In his testimony, Zebedes Freeman, who is also a bailiff, said while on his way to buy water in the filing room, he heard Bailiff Brenda Geekor and Urey arguing or discussing about L$30,000 and L$50,000.

Bailiff Freeman further explained that at that time Evan Urey told Brenda that he gave her L$50,000, but Geekor denied and said that Urey only gave her L$30,000.

“Upon hearing that conversation, I returned to the Court, and while there, one of the jurors told me that Brenda Geekor is not treating them right,” Freeman quoted the female juror in court.

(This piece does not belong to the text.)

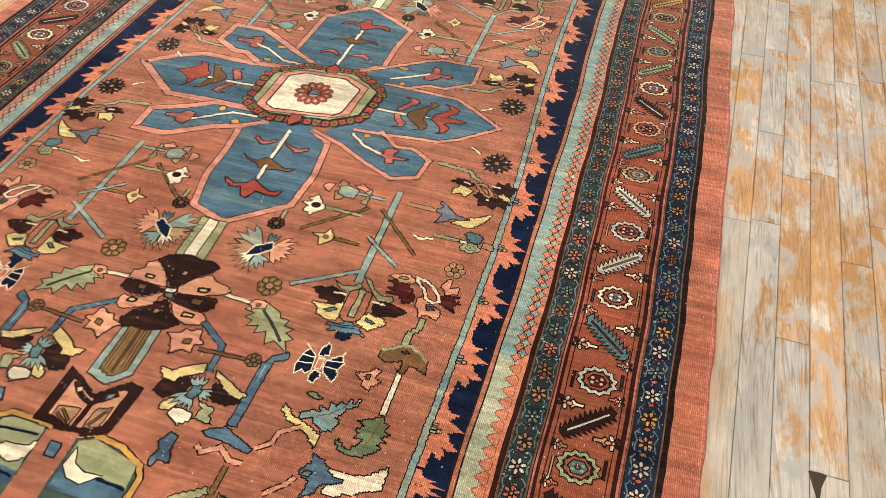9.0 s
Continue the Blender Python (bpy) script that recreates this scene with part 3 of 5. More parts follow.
def corner_edging(side):
    """Coral fringe with flame tips outside the sky-blue frame line."""
    sx, x = (1, 0) if side > 0 else (-1, 2 * AXIS)
    rng = random.Random(3)
    for run, way in ((EAST_A[2:], -1), (EAST_B[5:], 1)):
        w = Weave(0.1, 0.6)
        inner, outer = [], []
        for a, b in zip(run, run[1:]):
            length = math.hypot(b[0] - a[0], b[1] - a[1])
            nx, ny = way * -(b[1] - a[1]) / length, way * (b[0] - a[0]) / length
            nx, ny = (nx, ny) if nx + way * ny > 0 else (-nx, -ny)
            for j in range(max(1, int(length / 0.8))):
                f, k = j * 0.8 / length, len(outer)
                reach = (3.2, 3.4, 3.4, 4.8, 5.4, 5.4, 5.2, 3.4, 3.2, 3.2, 3.4, 3.4, 5.6, 6.2, 3.6)[k % 15] * rng.uniform(0.85, 1.15)
                inner.append((a[0] + (b[0] - a[0]) * f, a[1] + (b[1] - a[1]) * f))
                outer.append((inner[-1][0] + nx * reach, inner[-1][1] + ny * reach))
        z = w.lift()
        for k in range(len(inner) - 1):
            w.face((inner[k], inner[k + 1], outer[k + 1], outer[k]) if way > 0 else (outer[k], outer[k + 1], inner[k + 1], inner[k]), z + k % 7 * 0.000003, "coral")
        for a, b in zip(run[1:], run[2:]):
            if math.hypot(b[0] - a[0], b[1] - a[1]) > 7:
                w.oval("yellow", ((a[0] + b[0]) / 2 + 1.6, (a[1] + b[1]) / 2 + way * 1.9), 0.7, 0.6)
        lay("corner_fringe", w, x=x, sx=sx, parent=rug, z=0.0005, label="coral fringe round the navy corner")
    line = Weave(0.2, 1.3, 0)
    line.band("sky", 1.6, *EAST)
    y = 77.4 - 22.17 * 11
    known = [p for p in EAST if abs(p[1]) < 185]
    while y < 185:
        if y < -170:
            y += 22.17
            continue
        c = float(np.interp(y, [p[1] for p in known], [p[0] for p in known]))
        z = line.level
        for d in (-1.1, 0, 1.1):
            line.level = z
            line.fill("sky", (c + 0.8, y + d - 0.35), (c + 2.4, y + d - 0.35), (c + 2.4, y + d + 0.35), (c + 0.8, y + d + 0.35), width=0.3)
        y += 22.17
    lay("frame_line", line, x=x, sx=sx, parent=rug, z=0.0009, label="sky-blue outline of the field")


def flame():
    """Apricot tongue with three tips, licking out over the navy."""
    w = Weave(0.1, 0.6)
    w.fill("apricot", (-1, -11.1), (1.8, -11.1), (2.1, -6.6), (4.2, -8.1), (5.4, -6.9), (3.9, -4.5), (6.3, -5.7), (8.1, -4.2), (5.4, -2.4), (4.5, -0.9), (5.7, 0.3), (8.7, 0.9), (5.7, 2.4), (3.9, 3.3), (6.0, 5.4), (3.6, 5.4), (2.1, 7.5), (1.8, 11.1), (-1, 11.1), line="")
    w.oval("rust", (2.2, -0.6), 0.85, 0.7)
    w.oval("yellow", (2.2, -0.6), 0.35, 0.3, "", 0, 6)
    return w.mesh("flame")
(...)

Freeman claimed that the juror, whose name he did not mention, quoted her by saying, “Brenda
told us how Urey gave her L$30,000 for us, but we are hearing L$50,000, and they should meet at Becky Nest Entertainment Center on Carey Street in Monrovia to distribute the money.

Another witness, Martheline Smith, alleged that she was present when the argument between Brenda Geekor and two female court staffs, namely: Rose and Siatta took place, at which time Geekor denied having money for anyone.

She said Rose got annoyed, and accused Geekor of always cheating them whenever they divided money.

In her defense, Bailiff Geekor claimed that prior to the October 29, 2019 verdict, she had lost her father, “and so I came to the office to inform my workmates about the incident.”

Later, she came back to work [after] she had buried her father.

Bailiff Geekor also claimed that on October 29, while in her office, she remembered a female juror came to her, and asked for her share of the money in question.

“I asked her for what?” the female juror, Geekor claimed: “You have money for us.”

Brenda said that she informed the female juror that she has no money for them. She quoted the female juror as wondering as to “why this lady caused me to come here.”

Brenda said that when she asked the female juror about the identity of the lady that gave her the news, the juror answered, “Siatta, who is a juror.”

Brenda told the court that later, Siatta came to the office on the same money matter, but she denied having money for them, neither did she receive money from anyone from Evan Urey.

Meanwhile, lawyers representing the complainant have taken an appeal to the Supreme Court.